Wake up bloated, so puffy I couldn’t get my pants on, sad, and dreading the week ahead.
Create a new “plan” that I would for sure follow “for good”. This plan always involved under eating, hyper-training (excessive cardio was 95% of my training at the time), and TONS of social media scrolling to help myself stay “on it” and “motivated”…. This literally just mean’t staring at other women’s bodies to shame me into continuing what I was doing.
Tuesday - Thursday morning:
Continue what I did on Monday
I should give context that during the 6-month period of time (approximately) that this went on for, I didn’t ever work or have class during the day Friday. I’m not sure why, but Thursday was always my “fun night of drinking”. This mean’t drinking too much, binge eating, making extremely poor choices with an ex, and waking up feeling AWFUL.
Friday - Sunday:
Binge, binge, binge, and speak horribly to myself.
…you get the idea here.
Each day during Part 1 (however long that may be) your only job is awareness & acknowledgement. NOTICE when you begin to shit talk yourself. NOTICE when you feel triggered. NOTICE when you fall into a Darkness Cycle and what the affect that pattern has on your life is. If you feel something that makes you sad or uncomfortable, immediately pause and try to recognize why you feel that way or what led you to say something cruel to yourself. This might sound so simple, but before we make any changes what so ever it is ESSENTIAL to be as conscious as possible of our own mindsets.

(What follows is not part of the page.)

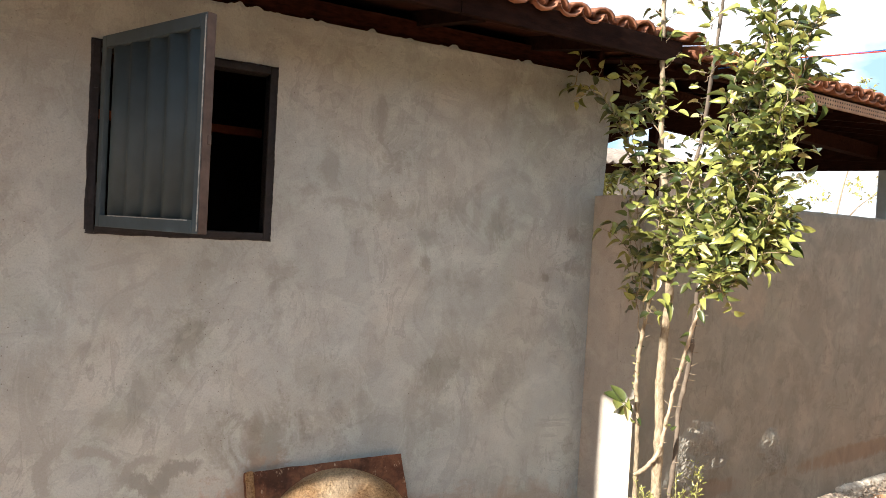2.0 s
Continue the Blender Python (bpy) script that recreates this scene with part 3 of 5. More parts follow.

You can go back and add to your previously journaled comments as often as you like. All that I ask is that you don’t back down and try to stuff out the pain you are feeling. If you feel something, recognize it, and if you notice a new pattern, make sure to write it down! You’ve got this babe.
Move on to Part 2 when:
Move on to the next part once this becomes a routine for you. Once you are habitually catching yourself in your negative thoughts and actions, and you feel like you’re able to properly asses your own behaviour, you’re ready. This might take a week or it might take longer, and any amount of time is okay.